I'm trying to setup a basic web application, which has an associated database, in AWS ECS. Locally I have these setup in different containers, and on ECS, I'd like to have separate task definitions so that I may scale the two separately.
- I registered my first task definition as
david_mongodb
successfully in ECS. It has a container named david_mongodb
in it.
- Then I attempted to register my second task definition as
david_web
, which has a container named david_web
that links the database via david_mongodb:db
.
When I click 'Create', it returns an error:
Unable to create Task Definition
Linked container 'david_mongodb:db' doesn't exist.
It seems like task definitions can't see container names in other task definitions? I'm thinking putting both david_web
and david_mongodb
containers in the same task definition would work, but I don't want to do that: it would prevent me from scaling either web app or database separately. This overview seems to confirm that my architecture is recommended...
So how do I link containers that live in different task definitions? Or is there another clever way of handling this?
Links in an ECS task definition are analogous to Docker links and only work when the containers are part of the same task definition (containers that are part of a single task definition are placed together on the same host). In order to communicate between containers in different task definitions, you'll need a mechanism for discovering where the containers are located (what host) as well as the port for communication.

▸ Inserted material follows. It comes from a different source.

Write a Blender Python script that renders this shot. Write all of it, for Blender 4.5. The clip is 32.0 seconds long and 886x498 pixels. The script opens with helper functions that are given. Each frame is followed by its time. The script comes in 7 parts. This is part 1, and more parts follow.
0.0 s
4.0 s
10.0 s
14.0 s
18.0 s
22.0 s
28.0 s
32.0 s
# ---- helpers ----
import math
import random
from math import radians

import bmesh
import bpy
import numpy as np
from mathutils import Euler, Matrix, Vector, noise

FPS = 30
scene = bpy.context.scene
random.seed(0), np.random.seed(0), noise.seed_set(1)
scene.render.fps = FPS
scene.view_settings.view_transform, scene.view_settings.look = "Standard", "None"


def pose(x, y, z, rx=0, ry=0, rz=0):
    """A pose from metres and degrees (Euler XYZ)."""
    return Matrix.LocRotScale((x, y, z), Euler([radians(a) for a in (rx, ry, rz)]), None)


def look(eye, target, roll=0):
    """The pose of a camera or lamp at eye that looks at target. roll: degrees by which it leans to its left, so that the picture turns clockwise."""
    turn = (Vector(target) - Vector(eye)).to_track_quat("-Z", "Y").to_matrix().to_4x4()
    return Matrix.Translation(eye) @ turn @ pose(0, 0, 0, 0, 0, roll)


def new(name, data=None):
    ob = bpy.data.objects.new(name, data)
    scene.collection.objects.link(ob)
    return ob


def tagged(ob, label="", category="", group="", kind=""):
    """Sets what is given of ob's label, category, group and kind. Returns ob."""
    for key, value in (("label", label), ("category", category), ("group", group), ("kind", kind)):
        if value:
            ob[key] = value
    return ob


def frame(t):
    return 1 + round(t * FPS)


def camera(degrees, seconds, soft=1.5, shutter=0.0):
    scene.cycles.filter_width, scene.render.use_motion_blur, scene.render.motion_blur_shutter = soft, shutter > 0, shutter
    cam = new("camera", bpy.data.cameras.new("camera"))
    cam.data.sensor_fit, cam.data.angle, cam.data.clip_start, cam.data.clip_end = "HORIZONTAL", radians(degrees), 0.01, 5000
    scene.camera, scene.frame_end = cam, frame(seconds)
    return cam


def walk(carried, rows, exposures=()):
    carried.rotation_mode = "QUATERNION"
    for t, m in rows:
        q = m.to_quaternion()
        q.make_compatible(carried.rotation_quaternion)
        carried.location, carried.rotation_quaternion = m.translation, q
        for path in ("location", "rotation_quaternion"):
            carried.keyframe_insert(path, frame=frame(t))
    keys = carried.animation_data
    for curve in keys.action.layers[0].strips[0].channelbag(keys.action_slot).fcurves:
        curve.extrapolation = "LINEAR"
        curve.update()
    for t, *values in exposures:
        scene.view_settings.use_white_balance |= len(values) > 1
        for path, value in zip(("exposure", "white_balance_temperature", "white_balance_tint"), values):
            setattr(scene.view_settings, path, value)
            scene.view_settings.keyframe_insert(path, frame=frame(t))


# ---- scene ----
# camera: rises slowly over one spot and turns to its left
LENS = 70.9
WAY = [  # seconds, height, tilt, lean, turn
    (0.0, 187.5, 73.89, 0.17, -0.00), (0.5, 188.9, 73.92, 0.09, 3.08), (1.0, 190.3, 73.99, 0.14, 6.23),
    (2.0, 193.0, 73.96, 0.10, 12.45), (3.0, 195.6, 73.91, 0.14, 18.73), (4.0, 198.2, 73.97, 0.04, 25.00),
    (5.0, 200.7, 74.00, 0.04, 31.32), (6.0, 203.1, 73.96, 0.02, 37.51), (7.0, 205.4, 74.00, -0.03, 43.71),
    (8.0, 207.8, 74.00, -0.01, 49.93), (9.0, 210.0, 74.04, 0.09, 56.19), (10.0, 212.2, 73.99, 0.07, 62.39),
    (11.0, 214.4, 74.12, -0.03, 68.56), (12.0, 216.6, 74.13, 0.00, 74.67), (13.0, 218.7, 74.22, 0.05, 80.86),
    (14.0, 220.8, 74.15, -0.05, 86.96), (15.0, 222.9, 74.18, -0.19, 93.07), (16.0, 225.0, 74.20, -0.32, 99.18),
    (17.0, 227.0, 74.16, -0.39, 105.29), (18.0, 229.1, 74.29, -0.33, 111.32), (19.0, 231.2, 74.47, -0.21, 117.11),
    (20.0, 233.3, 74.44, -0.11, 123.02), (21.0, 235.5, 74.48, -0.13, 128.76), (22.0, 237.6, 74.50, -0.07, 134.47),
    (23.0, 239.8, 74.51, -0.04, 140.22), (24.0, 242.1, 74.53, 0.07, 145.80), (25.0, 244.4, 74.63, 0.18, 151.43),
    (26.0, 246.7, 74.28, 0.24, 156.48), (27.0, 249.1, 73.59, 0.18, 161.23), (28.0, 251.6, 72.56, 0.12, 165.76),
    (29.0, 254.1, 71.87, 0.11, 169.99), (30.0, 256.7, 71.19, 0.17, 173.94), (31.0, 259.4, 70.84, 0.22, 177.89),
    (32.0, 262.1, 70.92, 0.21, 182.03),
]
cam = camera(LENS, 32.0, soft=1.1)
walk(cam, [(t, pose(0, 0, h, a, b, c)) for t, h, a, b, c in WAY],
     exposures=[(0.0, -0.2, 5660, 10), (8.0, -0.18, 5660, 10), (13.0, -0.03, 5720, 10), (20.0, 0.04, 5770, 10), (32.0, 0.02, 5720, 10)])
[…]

ECS has integration with Elastic Load Balancing (Application Load Balancers, Network Load Balancers, and Classic Load Balancers) through the service feature, where tasks will be automatically registered in the ELB and deregistered in the ELB appropriately.

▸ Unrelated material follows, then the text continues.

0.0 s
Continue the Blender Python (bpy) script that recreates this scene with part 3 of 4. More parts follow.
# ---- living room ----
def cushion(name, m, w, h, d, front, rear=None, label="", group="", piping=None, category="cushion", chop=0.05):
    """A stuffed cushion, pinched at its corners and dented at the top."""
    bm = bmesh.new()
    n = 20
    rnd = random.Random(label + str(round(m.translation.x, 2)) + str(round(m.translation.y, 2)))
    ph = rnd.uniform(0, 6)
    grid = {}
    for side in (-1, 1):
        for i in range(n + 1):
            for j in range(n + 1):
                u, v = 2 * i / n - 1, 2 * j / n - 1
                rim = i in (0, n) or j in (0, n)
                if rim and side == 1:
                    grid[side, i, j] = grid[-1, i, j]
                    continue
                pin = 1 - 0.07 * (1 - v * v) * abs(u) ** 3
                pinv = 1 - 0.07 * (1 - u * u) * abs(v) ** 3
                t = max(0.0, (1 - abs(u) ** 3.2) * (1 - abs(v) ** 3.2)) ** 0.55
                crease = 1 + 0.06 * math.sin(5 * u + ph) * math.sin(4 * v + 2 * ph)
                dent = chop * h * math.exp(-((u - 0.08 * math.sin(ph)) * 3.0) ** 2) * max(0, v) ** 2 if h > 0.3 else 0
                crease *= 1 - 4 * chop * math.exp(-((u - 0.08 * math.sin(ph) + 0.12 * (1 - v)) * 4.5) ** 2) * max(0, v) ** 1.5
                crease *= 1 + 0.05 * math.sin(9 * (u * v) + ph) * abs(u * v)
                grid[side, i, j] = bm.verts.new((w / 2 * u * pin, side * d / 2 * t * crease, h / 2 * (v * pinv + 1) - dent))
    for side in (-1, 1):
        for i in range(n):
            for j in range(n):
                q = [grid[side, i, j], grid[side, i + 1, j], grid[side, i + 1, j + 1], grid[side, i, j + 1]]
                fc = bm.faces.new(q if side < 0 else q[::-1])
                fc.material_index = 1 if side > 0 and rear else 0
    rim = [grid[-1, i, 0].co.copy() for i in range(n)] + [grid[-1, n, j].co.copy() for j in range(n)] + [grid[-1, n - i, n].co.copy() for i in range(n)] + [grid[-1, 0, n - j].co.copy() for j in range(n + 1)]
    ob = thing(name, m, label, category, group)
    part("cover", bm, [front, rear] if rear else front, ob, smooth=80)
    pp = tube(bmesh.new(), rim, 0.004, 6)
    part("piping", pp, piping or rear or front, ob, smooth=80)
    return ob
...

ECS also has integration with Route 53 Auto Naming for DNS-based service discovery using A
and SRV
records. Your service's tasks can be automatically entered into and removed from DNS records.
Service Discovery for Amazon ECS Using DNS describes a different approach where a Lambda function listens to the ECS event stream through CloudWatch Events and updates Route 53 DNS records. This method has been superceded by the Route 53 Auto Naming feature described above.
If you want to avoid load balancers and DNS, another pattern might be an ambassador container (there's a sample called the ecs-task-kite that uses the ECS API) or you might be interested in an overlay network (Weave has a fairly detailed getting started guide for their solution).
Nathan Peck is keeping track of a number of different subjects related to ECS, including service discovery, here.